Real Life Incident: Cargo Ship Blown Sideways And Collides With Barge

A general cargo ship was sailing in ballast and had passed through Dover Strait in the south-west traffic lane. The weather had deteriorated significantly with the approach of a strong storm, and the south-westerly wind and tidal stream substantially reduced the ship’s progress. The Master attempted to counter the effects of the weather by increasing main engine speed, but this resulted in the ship pitching heavily.

The pitching, coupled with the ballast condition, allowed the propeller to come clear of the water, causing the main engine to overspeed and shut down. This happened on several occasions, but the engineers were able to restart the engine promptly each time. The Master then realised it would be better to turn around and have the seas behind, so he attempted to turn the ship to starboard and steer a reciprocal course until the storm abated.

During the attempted turn, the vessel came beam-on to the sea and began rolling heavily.
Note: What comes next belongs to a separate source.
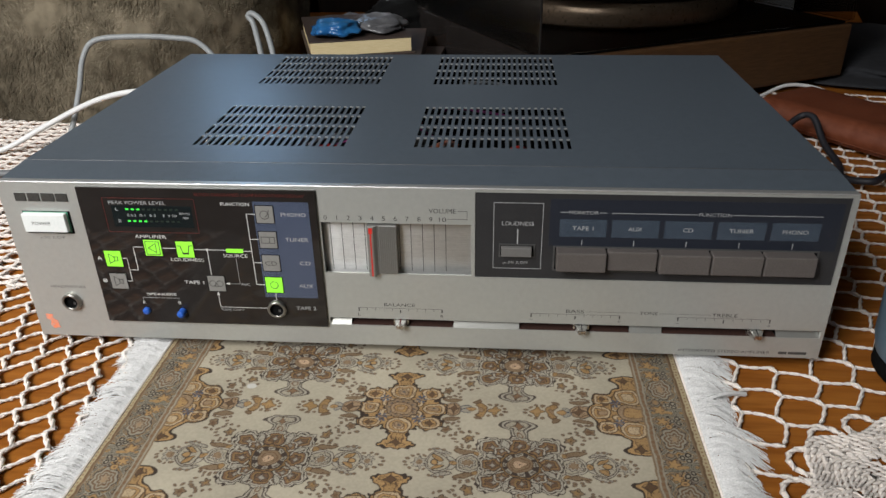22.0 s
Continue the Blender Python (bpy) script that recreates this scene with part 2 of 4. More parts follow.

The effect of the wind on the ship’s structure overcame the turning moment of the rudder and made it impossible to complete the turn. Despite maintaining propulsion, the vessel was blown broadside over more than 7nm while the Master continued to try
to turn the vessel to starboard. The Master had considered deploying an anchor but thought that conditions were such that it was unsafe to allow an anchor party to operate on the forward deck.

Blown sideways and then collision
Image Credit: nautinst.org

Finally, as the vessel drifted closer to shore and towards a rock barge that was anchored nearby, the vessel’s crew deployed both anchors. By now the vessel had gathered considerable sideways speed and was drifting near 9kt, so the anchors did not hold. To add to the confusion the rock barge was also dragging anchor. Both vessels dragged their anchors over two subsea cables, which were severed as a result. The general cargo vessel collided with the rock barge. At this point, the vessels remained locked together but stopped dragging anchor.

Image Credit: nautinst.org (Collision damage with rock barge )

Lessons learned

  • Good seamanship is, in part, anticipating weather and acting before conditions deteriorate.
  • If severe weather impedes progress, good seamanship usually means having to heave-to and ride out the storm. It can also include deploying one or more anchors to supplement the ship’s propulsion in overcoming the effect of the weather.
  • From this report, it is unclear what specific manoeuvres with helm and engine the Master was using to attempt to turn the vessel. Using robust astern thrust will often help bring the stern into the wind.